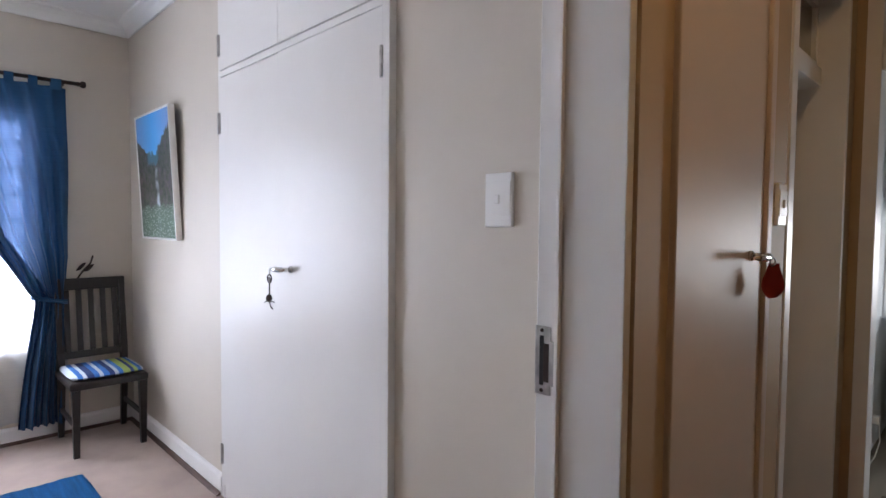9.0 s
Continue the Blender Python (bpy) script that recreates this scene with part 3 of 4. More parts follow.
# ---- doors and frames ----
def framed_opening(name, axis, a0, a1, face, back, top, bar, label, jamb=0.035, proud=0.004, jamb_b=0.0, recess=0.0, head=0.0):
    """A painted frame lining an opening: axis 'y' for one in a wall along y. a0, a1: the opening; face, back: the wall's two faces."""
    mid = ((a0 + a1) / 2)
    jb = jamb_b or jamb
    hd = head or jamb
    at = ((face + back) / 2, mid, 0) if axis == "y" else (mid, (face + back) / 2, 0)
    root = thing(name, at, label, "door frame", kind="structure")
    f0, f1 = min(face, back) - proud, max(face, back) + proud

    def bx(p0, p1, q0, q1, z0, z1, bevel=0.003):
        return boxes((q0, q1, p0, p1, z0, z1), bevel=bevel) if axis == "y" else boxes((p0, p1, q0, q1, z0, z1), bevel=bevel)
    part("jamb", bx(a0, a0 + jamb, f0, f1, 0, top), ENAMEL, root)
    part("jamb", bx(a1 - jb, a1, f0, f1, 0, top), ENAMEL, root)
    part("head", bx(a0 + jamb, a1 - jb, f0, f1, top - hd, top), ENAMEL, root)
    g0, g1 = (f0, f1 - 0.002 - recess) if face > back else (f0 + 0.002 + recess, f1)
    part("transom_bar", bx(a0 + jamb, a1 - jb, g0, g1, bar, bar + 0.075), ENAMEL, root)
    q = face - recess - 0.035 if face > back else face + recess + 0.085
    z0, z1 = bar + 0.075, top - hd
    s = 0.028
    u0, u1 = a0 + jamb, a1 - jb
    sash = part("transom_sash", join(bx(u0, u0 + s, q - 0.02, q + 0.02, z0, z1, 0.0), bx(u1 - s, u1, q - 0.02, q + 0.02, z0, z1, 0.0),
                                     bx(u0 + s, u1 - s, q - 0.02, q + 0.02, z0, z0 + s, 0.0), bx(u0 + s, u1 - s, q - 0.02, q + 0.02, z1 - s, z1, 0.0),
                                     bx(mid - 0.013, mid + 0.013, q - 0.018, q + 0.018, z0 + s, z1 - s, 0.0)), ENAMEL, root, "white painted transom sash")
    for c0, c1 in ((u0 + s, mid - 0.013), (mid + 0.013, u1 - s)):
        g = part("pane", bx(c0, c1, q - 0.002, q + 0.002, z0 + s, z1 - s, 0.0), THIN_GLASS, sash, "clear glass pane")
        g.visible_shadow = False
    return root


door_1 = framed_opening("door_1", "y", D0, D1, LW - 0.012, BW, DT, 2.065, "white painted door frame with transom window, door swung out of sight", jamb=0.014, jamb_b=D1 - DJ, recess=0.096, head=0.047)
part("stop_bead", boxes((BW + 0.047, BW + 0.057, DJ - 0.012, DJ - 0.0005, 0, 2.018), bevel=0.002), ENAMEL, door_1)
strike = part("strike_plate", boxes((BW - 0.004, BW + 0.034, DJ - 0.0035, DJ - 0.0005, 1.022, 1.165), bevel=0.001), STEEL, door_1, "worn steel strike plate")
# raised near-black box drawn as the shade inside the slot
part("latch_slot", boxes((BW + 0.008, BW + 0.018, DJ - 0.0045, DJ - 0.003, 1.042, 1.145)), DARK_GAP, strike)
part("latch_lip", boxes((BW + 0.034, BW + 0.050, DJ - 0.009, DJ - 0.001, 1.045, 1.135), bevel=0.001), STEEL, strike)
for z in (1.031, 1.156):
    part("screw", lathe([(0.0, -0.0046), (0.004, -0.0046), (0.0045, -0.003)], (BW + 0.013, DJ, z), 10, "y"), DARK_IRON, strike)
part("strike_packing", boxes((BW + 0.018, BW + 0.032, DJ - 0.0062, DJ - 0.0036, 1.05, 1.13), bevel=0.001), DARK_IRON, strike)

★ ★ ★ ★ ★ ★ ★

Written problem =
Isolate the lines that hold the word "with" and copy all of them.

Task response =
Continue the Blender Python (bpy) script that recreates this scene with part 3 of 4. More parts follow.
door_1 = framed_opening("door_1", "y", D0, D1, LW - 0.012, BW, DT, 2.065, "white painted door frame with transom window, door swung out of sight", jamb=0.014, jamb_b=D1 - DJ, recess=0.096, head=0.047)